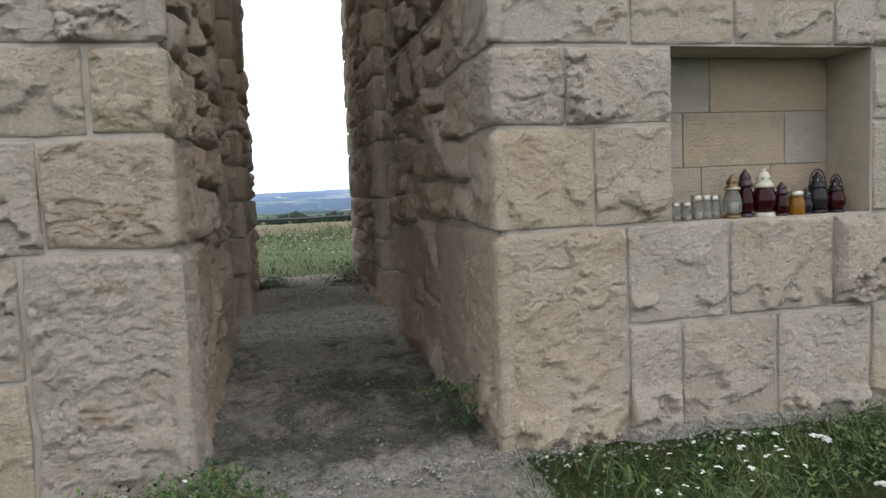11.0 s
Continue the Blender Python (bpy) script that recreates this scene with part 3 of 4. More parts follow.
# the passage walls: how far the front corner stones reach in, then the stones between
RIGHT_WRAP, LEFT_WRAP = (0.59, 0.59, 0.45, 0.38), (0.64, 0.64, 0.92, 0.50)
RIGHT_INNER = [
    (14.72, 15.48, 0.27, 1.50), (15.48, 16.10, 0.27, 0.92), (15.48, 16.10, 0.92, 1.50), (16.10, 16.70, 0.27, 0.78), (16.10, 16.70, 0.78, 1.44), (16.70, 17.60, 0.27, 0.95), (16.70, 17.60, 0.95, 1.40),
    (14.58, 14.92, 1.49, 1.75), (14.92, 15.50, 1.50, 1.76), (14.58, 15.10, 1.75, 1.99), (15.10, 15.58, 1.76, 2.22), (15.50, 16.06, 1.50, 1.76), (15.58, 16.06, 1.76, 2.05), (16.06, 16.44, 1.44, 1.84), (16.06, 16.50, 1.84, 2.12), (16.44, 16.78, 1.44, 1.66), (16.44, 16.58, 1.66, 1.84), (16.58, 17.60, 1.66, 1.96), (16.78, 17.60, 1.40, 1.66),
    (14.51, 15.10, 1.99, 2.40), (15.10, 15.58, 2.22, 2.40), (15.58, 16.06, 2.05, 2.40), (16.06, 16.50, 2.12, 2.40), (16.50, 16.82, 1.96, 2.19), (16.82, 17.60, 1.96, 2.15), (16.50, 17.05, 2.19, 2.40), (17.05, 17.60, 2.15, 2.40),
]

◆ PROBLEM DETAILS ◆
Omit any images, then output the listing exactly.

◆ FINISHED TASK ◆
11.0 s
Continue the Blender Python (bpy) script that recreates this scene with part 3 of 4. More parts follow.
# the passage walls: how far the front corner stones reach in, then the stones between
RIGHT_WRAP, LEFT_WRAP = (0.59, 0.59, 0.45, 0.38), (0.64, 0.64, 0.92, 0.50)
RIGHT_INNER = [
    (14.72, 15.48, 0.27, 1.50), (15.48, 16.10, 0.27, 0.92), (15.48, 16.10, 0.92, 1.50), (16.10, 16.70, 0.27, 0.78), (16.10, 16.70, 0.78, 1.44), (16.70, 17.60, 0.27, 0.95), (16.70, 17.60, 0.95, 1.40),
    (14.58, 14.92, 1.49, 1.75), (14.92, 15.50, 1.50, 1.76), (14.58, 15.10, 1.75, 1.99), (15.10, 15.58, 1.76, 2.22), (15.50, 16.06, 1.50, 1.76), (15.58, 16.06, 1.76, 2.05), (16.06, 16.44, 1.44, 1.84), (16.06, 16.50, 1.84, 2.12), (16.44, 16.78, 1.44, 1.66), (16.44, 16.58, 1.66, 1.84), (16.58, 17.60, 1.66, 1.96), (16.78, 17.60, 1.40, 1.66),
    (14.51, 15.10, 1.99, 2.40), (15.10, 15.58, 2.22, 2.40), (15.58, 16.06, 2.05, 2.40), (16.06, 16.50, 2.12, 2.40), (16.50, 16.82, 1.96, 2.19), (16.82, 17.60, 1.96, 2.15), (16.50, 17.05, 2.19, 2.40), (17.05, 17.60, 2.15, 2.40),
]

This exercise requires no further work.